**TASK:** Reproduce every line of the listing as written, apart from the pictures.

**DATA EXCERPT:**
::::
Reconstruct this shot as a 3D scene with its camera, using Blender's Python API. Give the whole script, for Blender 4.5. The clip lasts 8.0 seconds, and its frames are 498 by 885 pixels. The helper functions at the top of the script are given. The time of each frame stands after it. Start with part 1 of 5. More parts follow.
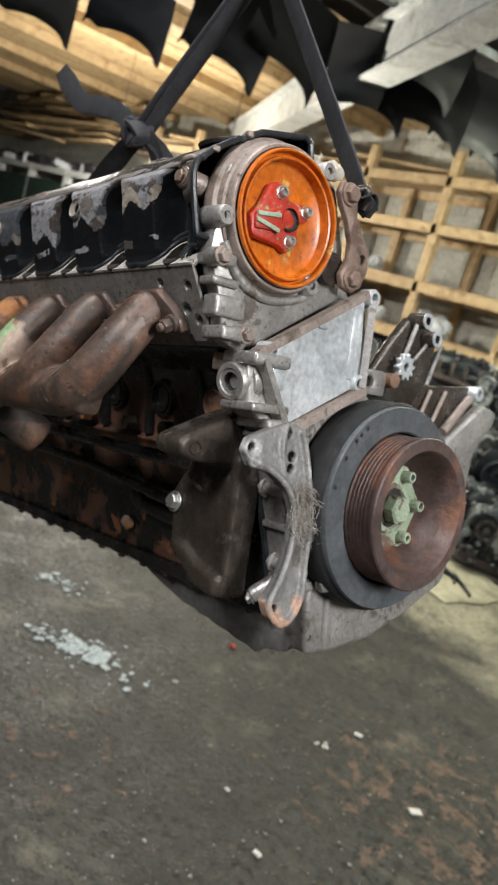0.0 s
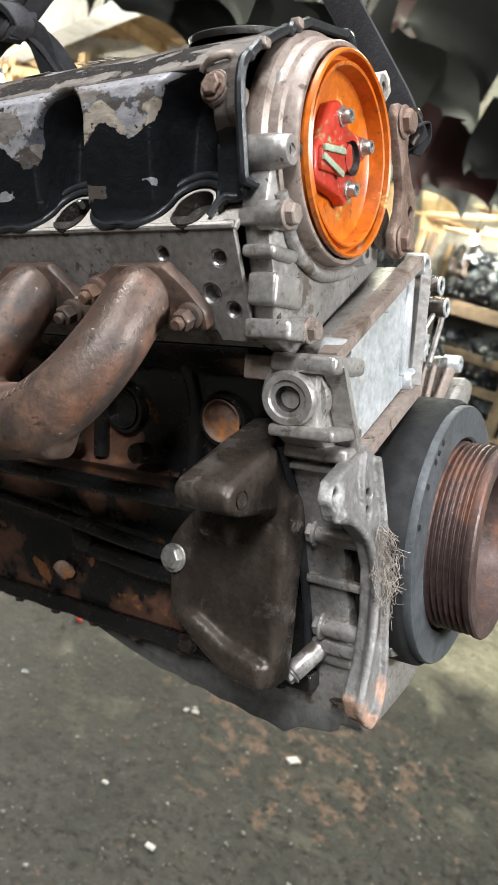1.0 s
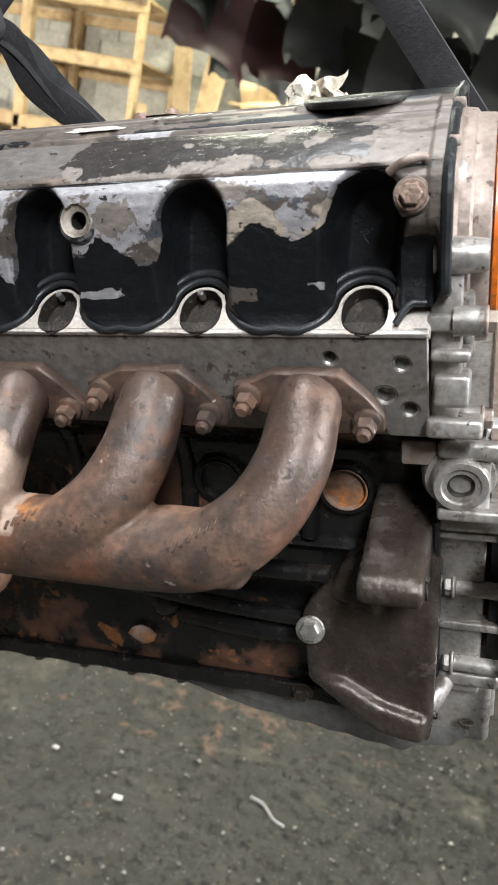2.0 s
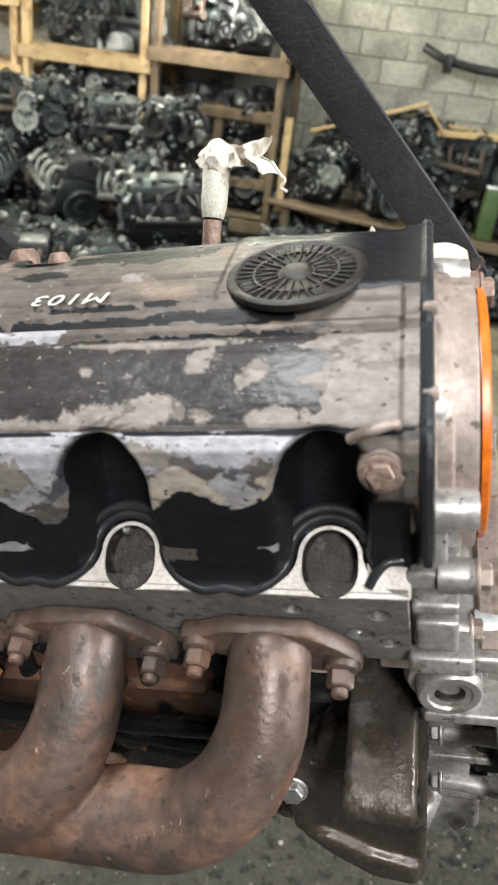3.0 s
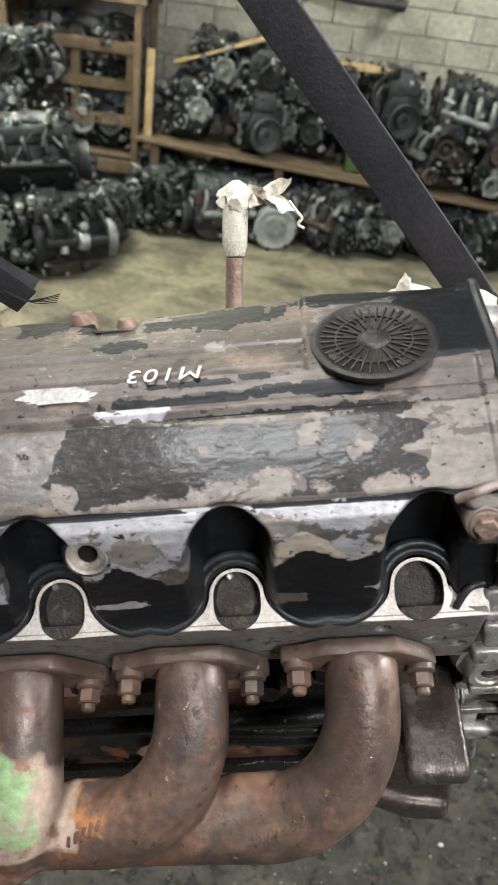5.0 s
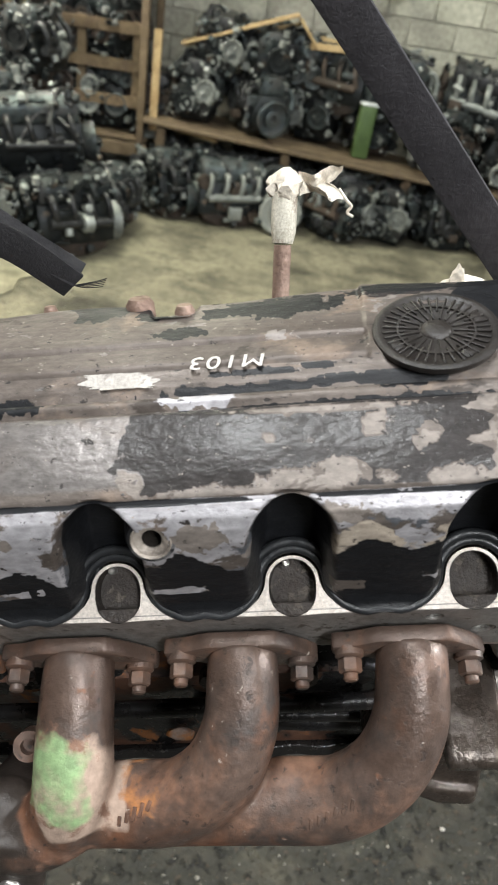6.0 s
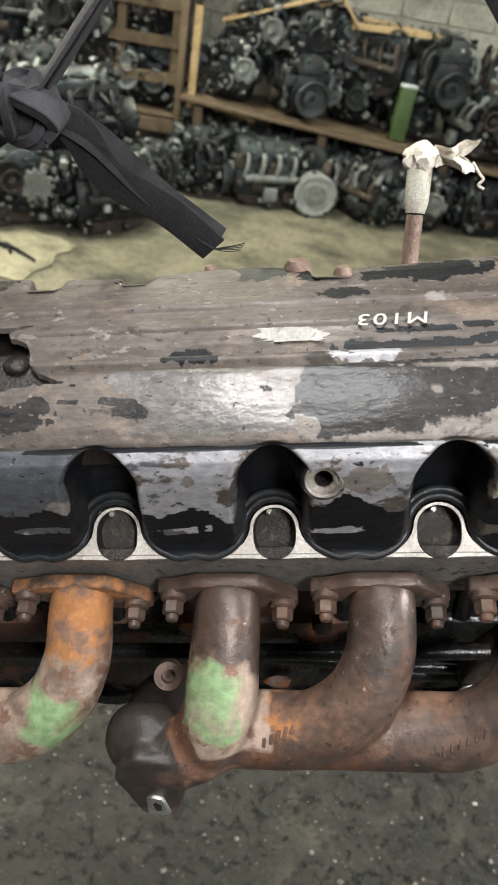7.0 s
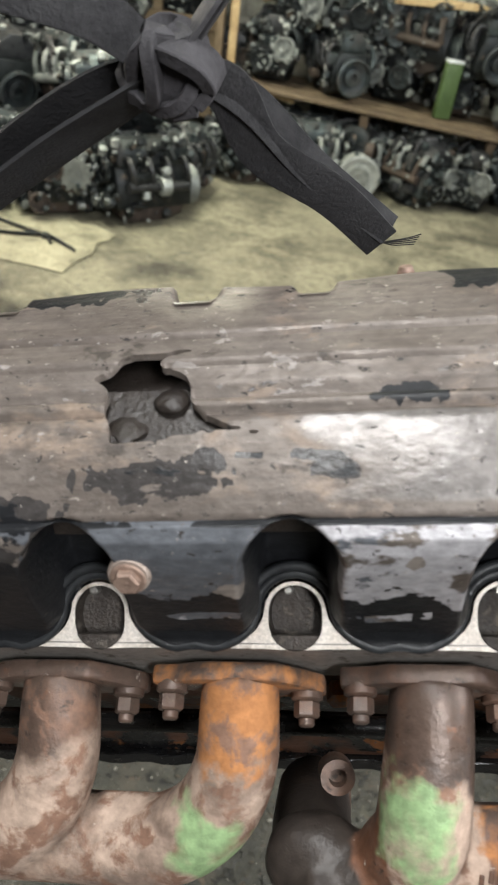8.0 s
::::
**CORRECT RESPONSE:**
Reconstruct this shot as a 3D scene with its camera, using Blender's Python API. Give the whole script, for Blender 4.5. The clip lasts 8.0 seconds, and its frames are 498 by 885 pixels. The helper functions at the top of the script are given. The time of each frame stands after it. Start with part 1 of 5. More parts follow.
0.0 s
1.0 s
2.0 s
3.0 s
5.0 s
6.0 s
7.0 s
8.0 s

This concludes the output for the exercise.